De acordo com os autores há sempre a tendência de “ressuscitar” o Urstaat, pois ele simboliza o “arquétipo” da captura dos fluxos. Nas diversas formações houve essa tendência, inclusive no capitalismo.
O Estado é desejo que passa da cabeça do déspota ao coração dos súditos, e da lei intelectual a todo o sistema físico que dela se desprende ou se liberta. Desejo do Estado, a mais fantástica máquina de repressão é ainda desejo, sujeito que deseja e objeto de desejo.

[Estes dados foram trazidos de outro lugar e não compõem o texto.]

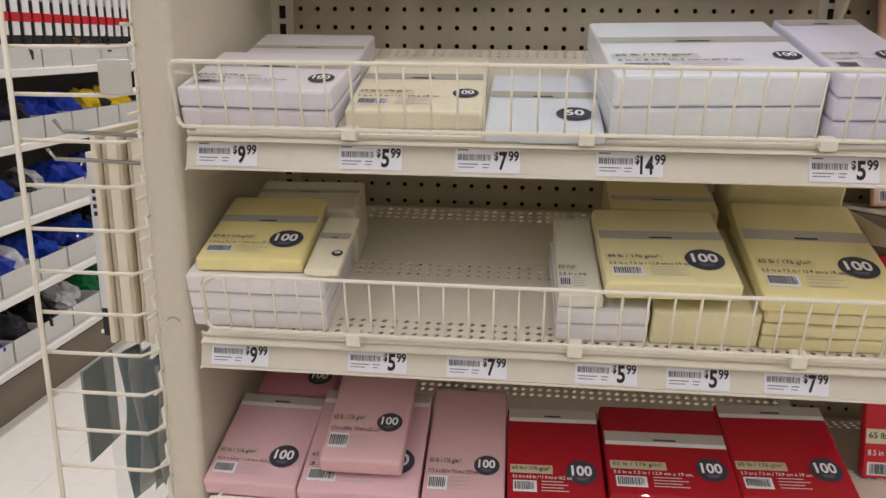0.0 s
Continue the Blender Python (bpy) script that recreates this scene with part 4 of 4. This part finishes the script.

Desejo — é esta a operação que consiste sempre em reinsuflar o Urstaat original no novo estado de coisas, em torná-lo tanto quanto possível imanente ao novo sistema, interior a este (DELEUZE; GUATTARI, 2010, p. 294).
De forma cabal o capitalismo opera por meio do Urstaat – quando lhe convém – para manter a produção funcionando e o mecanismo maquínico operando de forma a manter suas estruturas.
Os Estados modernos da terceira era restauram bem o império mais absoluto, nova "megamáquina", seja qual for a novidade ou a atualidade da forma tornada imanente, realizando uma axiomática que funciona por servidão maquínica tanto quanto por sujeição social. O capitalismo acordou o Urstaat, e lhe dá novas forças. (DELEUZE; GUATTARI, 1997, p. 141).
Nesse sentido tanto capitalismo, quando socialismo operam em favor do sistema capitalista. Eis uma das críticas, mas contundentes de O Anti-Édipo, pois para os autores o modelo que captura fluxos e opera em favor da produção é igualmente capitalista. Nesse sentido, a gênese do Estado está em contar os fluxos do desejo e regulá-los de forma a os incluir no sistema. Nada pode escapar.

Referências:

DELEUZE, Gilles; GUATTARI, Félix. O Anti-Édipo: capitalismo e esquizofrenia. Editora 34: São Paulo, 2010.

__________. Mil Platôs: capitalismo e esquizofrenia. Editora 34: São Paulo, 1997.